Il y a encore beaucoup à faire
Après son tour du bâtiment du réacteur, Markus Rufer retourne à son bureau. La fenêtre de cette grande pièce donne directement sur l’Aar. «C’est précisément en ce moment, où mes journées de travail sont plutôt longues, que je suis content d’avoir une si belle vue», reconnaît Markus Rufer.
La phase actuelle est très intensive pour lui, mais les choses devraient se calmer un peu à partir de juin 2020. Mais avant cela, il faut réaliser les prochaines étapes de la planification. L’intérieur du réacteur doit être désassemblé.
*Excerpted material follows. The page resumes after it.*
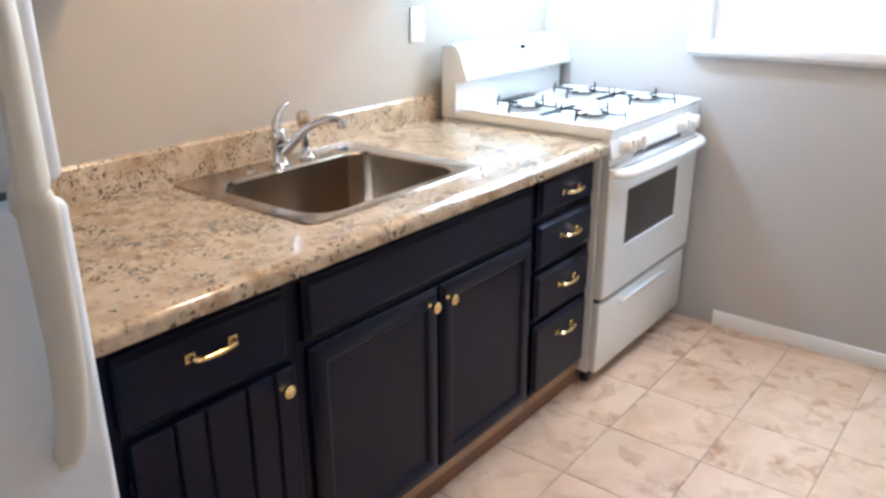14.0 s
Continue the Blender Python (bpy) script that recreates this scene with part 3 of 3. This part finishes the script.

A quoi ressemblera la suite pour notre quinquagénaire, lorsque ces travaux seront eux aussi terminés? Il n’y pense pas encore: «Nous aurons encore beaucoup à faire et pendant longtemps à la CNM», déclare Markus Rufer. Et après, il faudra aussi démanteler les autres centrales nucléaires de Suisse à un moment ou l’autre. Mais jusque là, l’Aar aura tout le temps de suivre son cours sous les fenêtres de Markus Rufer.